Christine contrasted the village to the town that her family had left, Eton Wick, which she described as “thriving”.

‘Whereas the village we moved to was extremely isolated. There was one bus a day and you had to drive around everywhere; you couldn’t really walk anywhere. Or you could cycle if you were brave.’

She laughed. ‘Brave and foolhardy.’

The period during which Christine lived in her little village was the mid to late 1970s; a few years later than when The Word Ghost is set. The reader is reminded of the times through references to David Cassidy (whom Rebecca’s younger sister is obsessed with), Rebecca’s flared pants and the nuptials of Princess Anne and Captain Mark Phillips. Midway through the book, Australia creeps its way into the English village by way of a front page newspaper story about the Queen opening the Sydney Opera House.

These elements aside, for a teenager living in a village in the 1970s, shutting oneself off from the outside world came remarkably easily. Without wi-fi and smartphones and other modern day conveniences, it was entirely possible to create a tight bubble around yourself and your immediate environment, free of intrusions. Which is how Rebecca’s life in Brightley feels – intimate and self-contained.

‘In the seventies there was no internet. There was, y’know, tele and the radio,’ Christine said.

‘[As a teenager] you watched a bit of tele but you didn’t really plug into the radio and listen to the news programs like your parents did. So there was a lot less information coming at you and you tended to be more enveloped in your own world.’
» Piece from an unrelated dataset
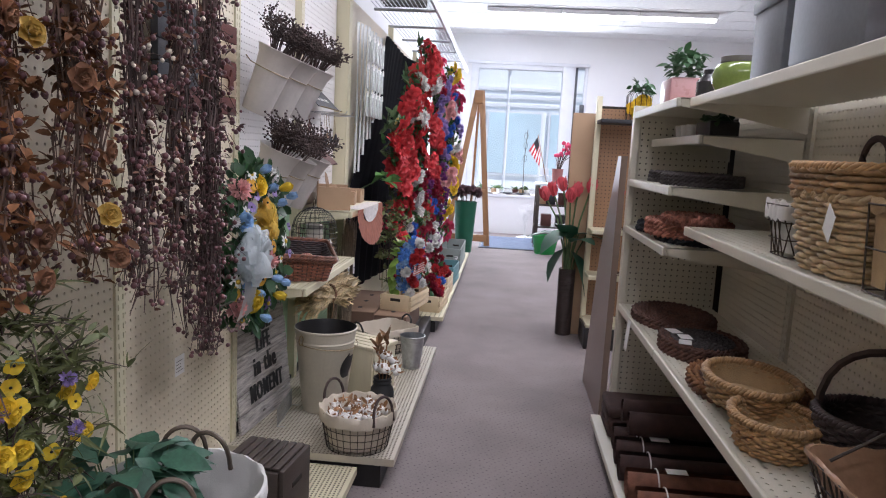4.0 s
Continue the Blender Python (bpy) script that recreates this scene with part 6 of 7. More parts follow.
# third base deck with boxes and crates
part("kick_plate", Shape().box(5.235, 9.3, 0.56, 0.99, 0.0, 0.078), BLACK, thing("display_base", "black base under the flower display", "shelf", kind="structure"))
deck("base_deck", 5.97, 9.2, 0.405, 0.99, 0.112, STEEL, "cream perforated base deck below the flowers", 0.03, 0.007, kick=True)
t = thing("display_base", "black steel base rail under cardboard boxes", "shelf")
part("rail", Shape().bevel_box(5.235, 5.965, 0.485, 0.545, 0.0, 0.115, 0.004), BLACK, t)
part("plate", Shape().box(5.235, 5.965, 0.55, 0.99, 0.08, 0.112), BLACK, t)
# one carton board in two tones: sides coloured as shaded, tops as lit
SHADECARD = mat("shaded_cardboard", (0.15, 0.09, 0.06), 0.8, var=0.12, scale=6, fine=150, bump=0.06)

LITCARD = mat("lit_cardboard", (0.26, 0.165, 0.105), 0.8, var=0.12, scale=6, fine=150, bump=0.06)


def holed_box(x0, x1, y0, y1, z0, z1, label):
    t = thing("bottle_carton", label, "box", group="cartons with finger holes")
    part("side", Shape().bevel_box(x0, x1, y0, y1, z0, z1 - 0.003, 0.004), SHADECARD, t)
    part("top", Shape().bevel_box(x0 - 0.001, x1 + 0.001, y0 - 0.001, y1 + 0.001, z1 - 0.0028, z1, 0.001), LITCARD, t)
    for k in range(3):
        cx = x0 + (x1 - x0) * (k + 0.6) / 3.4
        s = Shape().lathe([(0.001, 0), (0.024, 0)], 14, Matrix.Translation((cx, (y0 + y1) / 2, z1 + 0.0006)), squash=0.62)
        part("hole", s, VOID, t)


holed_box(5.30, 5.93, 0.76, 0.975, 0.114, 0.275, "brown carton with dark finger holes on top")
holed_box(5.26, 5.90, 0.56, 0.752, 0.114, 0.270, "brown carton carrying a wooden crate")
PINE = mat("pale_pine", (0.66, 0.52, 0.33), 0.55, var=0.1, scale=5, fine=60, stretch=(6, 1, 1), bump=0.1)


def crate(x, y, z, lx, ly, h, rot, ma, label, slats=3):
    t = thing("wooden_crate", label, "crate", Matrix.Translation((x, y, z)) @ Matrix.Rotation(rot, 4, "Z"), "wooden crates")
    part("bottom", Shape().box(-lx, lx, -ly, ly, 0, 0.008), ma, t)
    hh = h / slats
    for k in range(slats):
        for sy in (-ly, ly):
            part("slat", Shape().bevel_box(-lx, lx, sy - 0.005, sy + 0.005, hh * k + 0.002, hh * (k + 1) - 0.003, 0.0015), ma, t)
    for sx in (-lx, lx):
        part("end_panel", Shape().bevel_box(sx - 0.006, sx + 0.006, -ly + 0.006, ly - 0.006, 0, h + 0.004, 0.002), ma, t)
        part("handle_hole", Shape().bevel_box(sx - 0.0066, sx + 0.0066, -0.032, 0.032, h * 0.62, h * 0.62 + 0.018, 0.0004), VOID, t)
    return t


crate(5.565, 0.615, 0.271, 0.17, 0.095, 0.095, radians(-12), PINE, "small pale pine crate on a carton")
crate(6.30, 0.52, 0.113, 0.20, 0.09, 0.11, radians(-4), PINE, "pale pine crate holding flowers")
crate(6.80, 0.52, 0.113, 0.17, 0.09, 0.15, radians(-3), PINE, "taller pale pine crate")
crate(7.30, 0.51, 0.113, 0.21, 0.09, 0.16, radians(-3), mat("teal_paint", (0.10, 0.24, 0.26), 0.55, var=0.15, scale=6, bump=0.1), "teal painted wooden crate")
crate(8.35, 0.53, 0.113, 0.40, 0.10, 0.20, 0, mat("grey_green_paint", (0.24, 0.28, 0.26), 0.55, var=0.15, scale=6, bump=0.1), "grey-green wooden planter box")
for k, (x, ma) in enumerate(((7.62, BLACK), (7.75, PAPER), (7.86, BLACK))):
    t = thing("small_bottle", "small dark bottle with a pale cap" if ma is BLACK else "small white plastic bottle on the deck", "bottle", Matrix.Translation((x, 0.46, 0.113)))
    part("body", Shape().lathe([(0.001, 0), (0.035, 0), (0.036, 0.09), (0.014, 0.11), (0.014, 0.12)], 14), ma, t)
    part("cap", Shape().lathe([(0.016, 0.12), (0.016, 0.145), (0.001, 0.146)], 12), GALV, t)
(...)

While news is kept at arm’s length, more old fashioned print forms are prominent in The Word Ghost, with Rebecca’s growing interest in Romantic era poetry and her steadfast love of reading. Rebecca is continually encouraged to do something practical with this passion of hers, to turn input into output. Although she shrugs this off at one point by saying she thinks she might like to become a professional reader, “if there is such a thing”, I couldn’t help wondering whether art might imitate life again in a nesting dolls sort of way.
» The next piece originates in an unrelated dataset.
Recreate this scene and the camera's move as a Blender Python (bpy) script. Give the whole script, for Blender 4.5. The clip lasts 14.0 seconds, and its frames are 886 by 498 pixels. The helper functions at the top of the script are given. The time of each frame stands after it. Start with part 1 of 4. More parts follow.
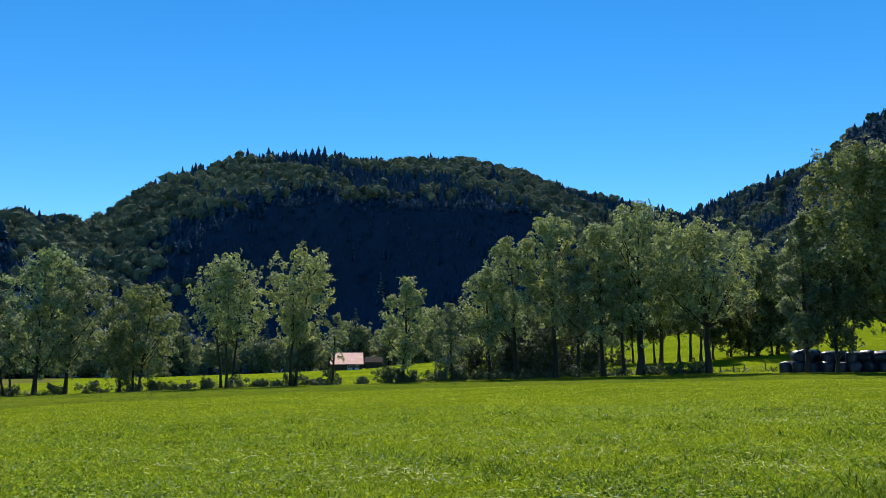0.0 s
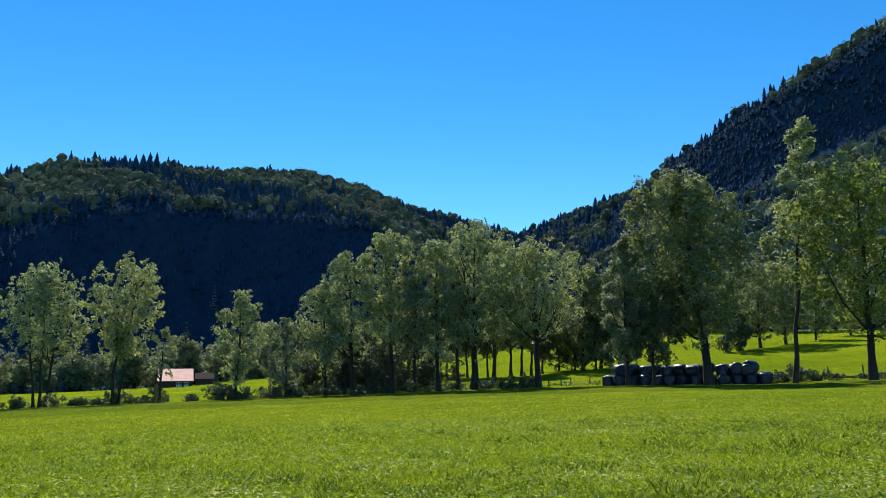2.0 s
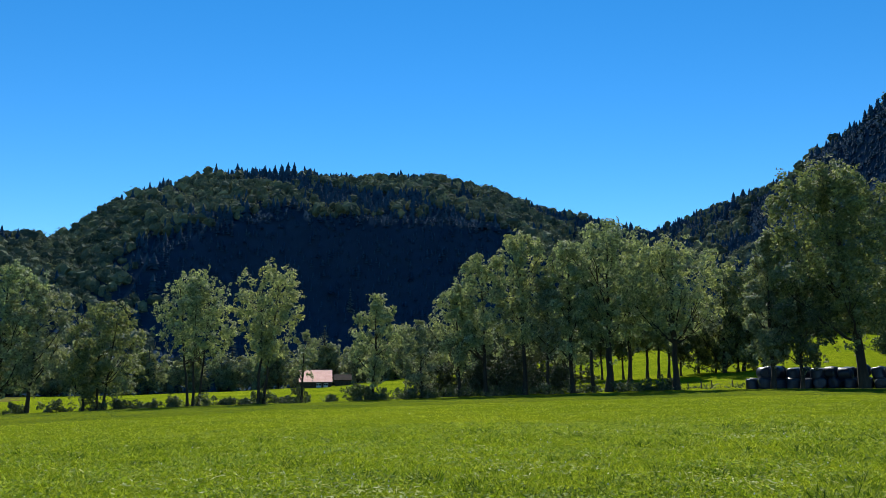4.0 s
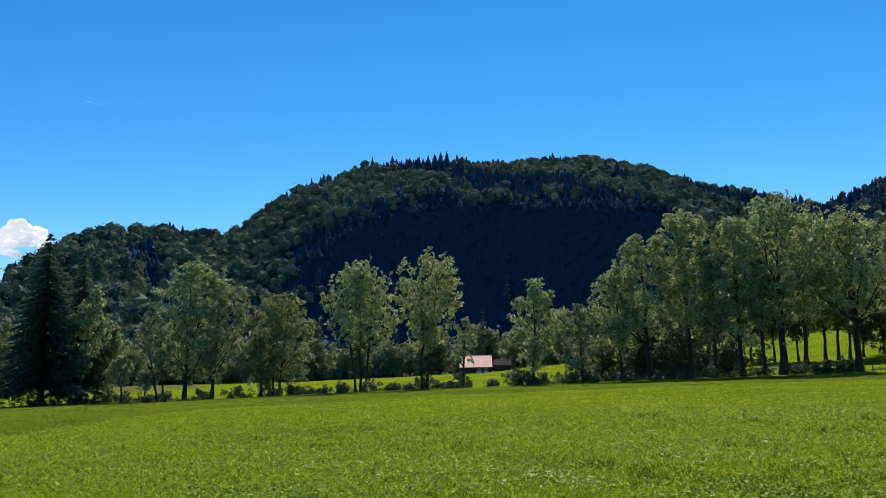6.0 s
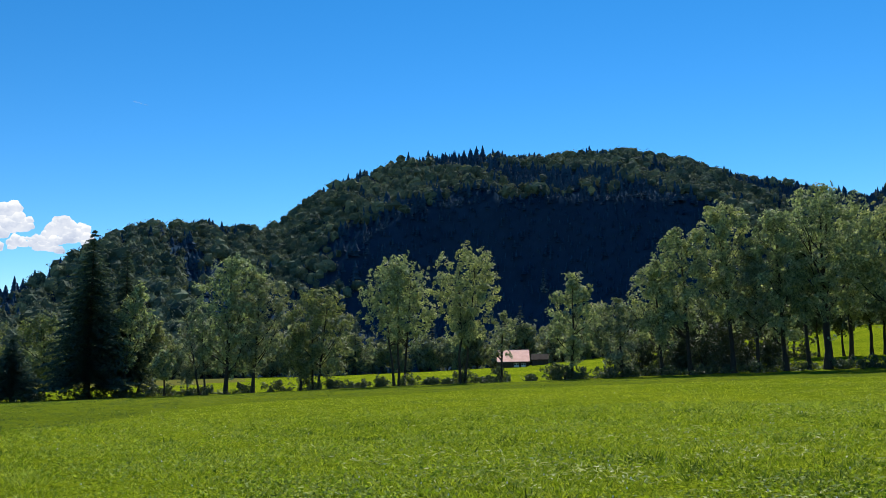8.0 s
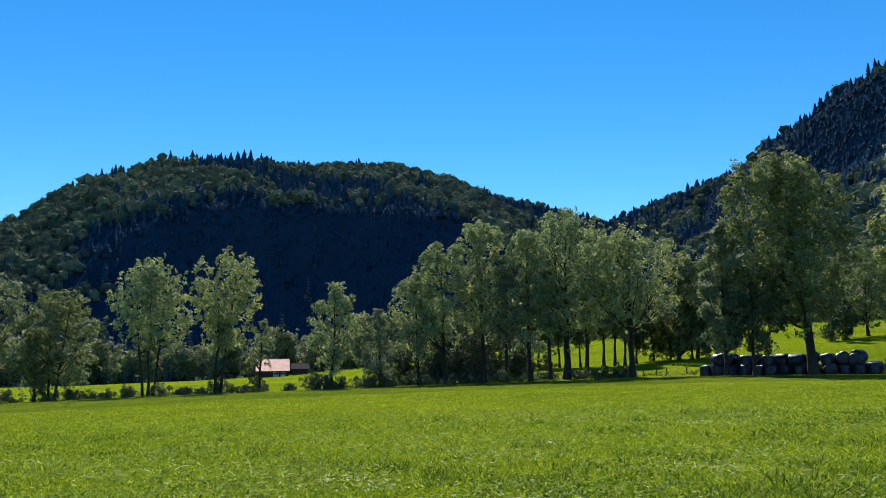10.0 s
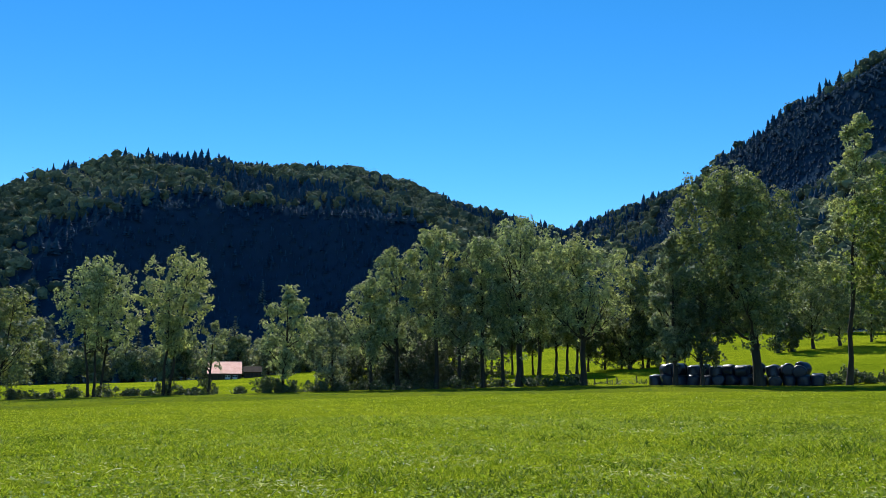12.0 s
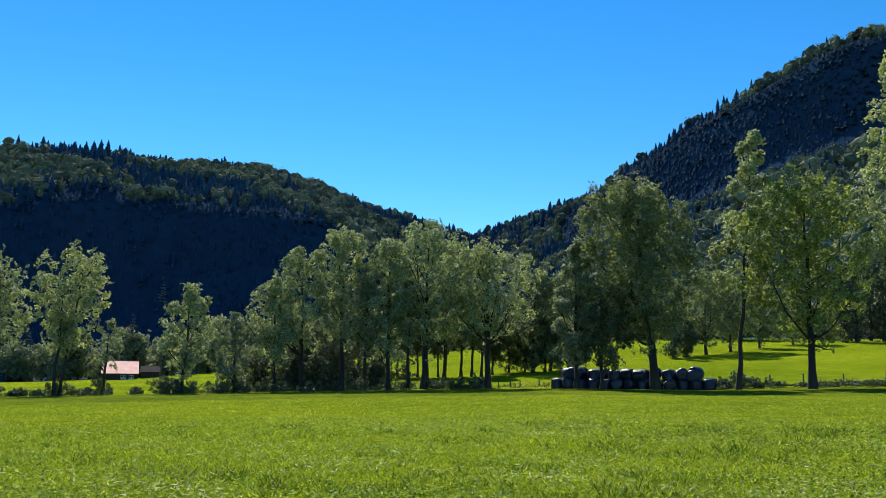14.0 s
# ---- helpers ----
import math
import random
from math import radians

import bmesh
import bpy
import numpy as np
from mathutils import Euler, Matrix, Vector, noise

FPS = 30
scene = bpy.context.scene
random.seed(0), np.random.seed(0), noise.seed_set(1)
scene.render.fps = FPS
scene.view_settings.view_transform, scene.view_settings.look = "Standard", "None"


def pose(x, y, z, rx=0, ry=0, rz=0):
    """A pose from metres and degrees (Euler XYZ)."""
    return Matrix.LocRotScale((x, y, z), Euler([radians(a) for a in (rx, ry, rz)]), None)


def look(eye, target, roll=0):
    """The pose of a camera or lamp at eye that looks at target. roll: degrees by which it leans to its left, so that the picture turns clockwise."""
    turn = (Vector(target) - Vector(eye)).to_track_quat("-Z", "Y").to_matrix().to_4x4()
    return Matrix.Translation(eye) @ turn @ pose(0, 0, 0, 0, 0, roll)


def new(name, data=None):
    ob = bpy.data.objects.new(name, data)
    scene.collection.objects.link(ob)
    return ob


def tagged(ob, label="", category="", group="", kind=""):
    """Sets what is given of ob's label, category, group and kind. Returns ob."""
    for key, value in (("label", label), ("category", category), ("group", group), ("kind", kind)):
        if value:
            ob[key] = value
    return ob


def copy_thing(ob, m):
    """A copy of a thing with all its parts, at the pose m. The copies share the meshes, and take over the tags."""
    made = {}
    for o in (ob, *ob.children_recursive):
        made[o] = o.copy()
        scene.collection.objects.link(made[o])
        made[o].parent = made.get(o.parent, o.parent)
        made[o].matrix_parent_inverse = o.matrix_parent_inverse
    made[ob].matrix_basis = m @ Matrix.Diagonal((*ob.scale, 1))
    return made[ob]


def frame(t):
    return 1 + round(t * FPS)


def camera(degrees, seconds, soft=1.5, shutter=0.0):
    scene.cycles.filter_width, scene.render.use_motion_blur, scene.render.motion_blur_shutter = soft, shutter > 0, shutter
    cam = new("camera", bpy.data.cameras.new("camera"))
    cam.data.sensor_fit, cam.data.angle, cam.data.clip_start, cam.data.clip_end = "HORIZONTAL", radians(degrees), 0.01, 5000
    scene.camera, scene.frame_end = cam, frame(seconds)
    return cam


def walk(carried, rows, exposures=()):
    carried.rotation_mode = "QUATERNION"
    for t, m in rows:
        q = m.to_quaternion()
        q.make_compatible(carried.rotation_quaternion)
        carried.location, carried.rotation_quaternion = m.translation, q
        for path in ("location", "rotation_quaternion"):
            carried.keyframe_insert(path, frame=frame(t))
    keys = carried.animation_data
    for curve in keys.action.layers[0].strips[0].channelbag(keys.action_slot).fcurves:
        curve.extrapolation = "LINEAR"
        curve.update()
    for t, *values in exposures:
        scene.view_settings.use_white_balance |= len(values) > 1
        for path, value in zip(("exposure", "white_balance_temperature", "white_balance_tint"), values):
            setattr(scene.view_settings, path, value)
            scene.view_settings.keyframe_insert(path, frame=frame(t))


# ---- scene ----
# ---- the camera: a slow hand-held pan from a standing eye height ----
EYE = 1.6
cam = camera(55.87, 14.0, soft=0.8)
PAN = [  # seconds, sideways shift, yaw, pitch, roll
    (0.0, 0.00, -0.96, 6.75, 0.08), (0.5, 0.02, -4.03, 7.14, 0.19), (1.0, 0.03, -7.55, 7.33, 0.45),
    (1.5, 0.04, -10.31, 7.57, 0.37), (2.0, 0.03, -12.01, 7.75, 0.27), (2.5, 0.01, -11.98, 7.85, 0.40),
    (3.0, 0.00, -9.74, 7.92, 0.40), (3.5, -0.02, -6.59, 7.95, 0.29), (4.0, -0.04, -3.03, 7.91, 0.20),
    (4.2, -0.05, -1.82, 7.89, 0.21)]
PAN += [
    (6.3, -0.18, 9.06, 6.85, 1.02), (6.5, -0.20, 9.86, 6.76, 0.99), (7.0, -0.24, 11.06, 6.62, 0.86), (7.5, -0.28, 11.48, 6.61, 0.88),
    (8.0, -0.31, 10.22, 6.67, 0.97), (8.5, -0.32, 4.15, 6.72, 1.41), (9.0, -0.32, -0.16, 6.81, 1.27),
    (9.2, -0.31, -1.74, 6.84, 1.13)]
PAN += [
    (11.3, 0.04, -8.09, 7.55, -0.42), (11.5, 0.05, -8.30, 7.55, -0.48), (12.0, 0.05, -8.94, 7.50, -0.55), (12.5, 0.05, -9.70, 7.52, -0.66),
    (13.0, 0.05, -10.82, 7.53, -0.84), (13.5, 0.05, -13.18, 7.63, -1.06), (14.0, 0.05, -15.35, 7.74, -1.12)]
walk(cam, [(t, pose(s, 0, EYE, 90 + p, r, y)) for t, s, y, p, r in PAN],
     exposures=[(0.0, 0.74), (1.5, 0.88), (3.0, 0.86), (4.0, 0.68), (7.5, 0.61), (9.0, 0.74), (12.0, 0.86), (14.0, 0.95)])

# ---- sky and sun ----
SUN_AZ, SUN_EL = 2.0, 42.0
world = bpy.data.worlds.new("clear_sky")
scene.world = world
world.use_nodes = True
wn, wl = world.node_tree.nodes, world.node_tree.links
sky = wn.new("ShaderNodeTexSky")
sky.sky_type = "NISHITA"
sky.sun_disc = False
sky.sun_elevation, sky.sun_rotation = radians(SUN_EL), radians(SUN_AZ)
sky.altitude, sky.air_density, sky.dust_density, sky.ozone_density = 1400, 0.9, 0.0, 5.0
tone = wn.new("ShaderNodeHueSaturation")
tone.inputs["Hue"].default_value, tone.inputs["Saturation"].default_value = 0.496, 1.27
wl.new(sky.outputs[0], tone.inputs["Color"])
wl.new(tone.outputs[0], wn["Background"].inputs["Color"])
wn["Background"].inputs["Strength"].default_value = 0.095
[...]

I asked Christine whether the reader should take these inquiries into Rebecca’s future as a writer as a hint of what was to come – whether Rebecca would end up writing about Brightley the way Christine had been inspired to write a novel set in a village similar to the one she lived in.

Alas, this had not been Christine’s intention.

‘[Rebecca] prefers the real world and the kind of interesting glimmer of Alex March out there,’ Christine said.

‘I think it’s only at the end that she starts to really understand the language, what that actually means. She finds the passion for herself in the poetry.’

Just as Rebecca comes to terms with being in Brightley, Christine too views her past with fondness and now sees the isolation village life brought in a different light.

‘Even though it was difficult when we were there it was a very beautiful place and it was full of the glories of the English countryside,’ she said.

‘The isolation really pushes you further along to your own mind in a way so that you can’t race about and do the things you think you want to do. But sometimes, being somewhere quiet makes you more reflective and thoughtful and imaginative as you grow up, and maybe that’s all good.’

Christine Paice’s The Word Ghost was published in June 2014 by Allen & Unwin.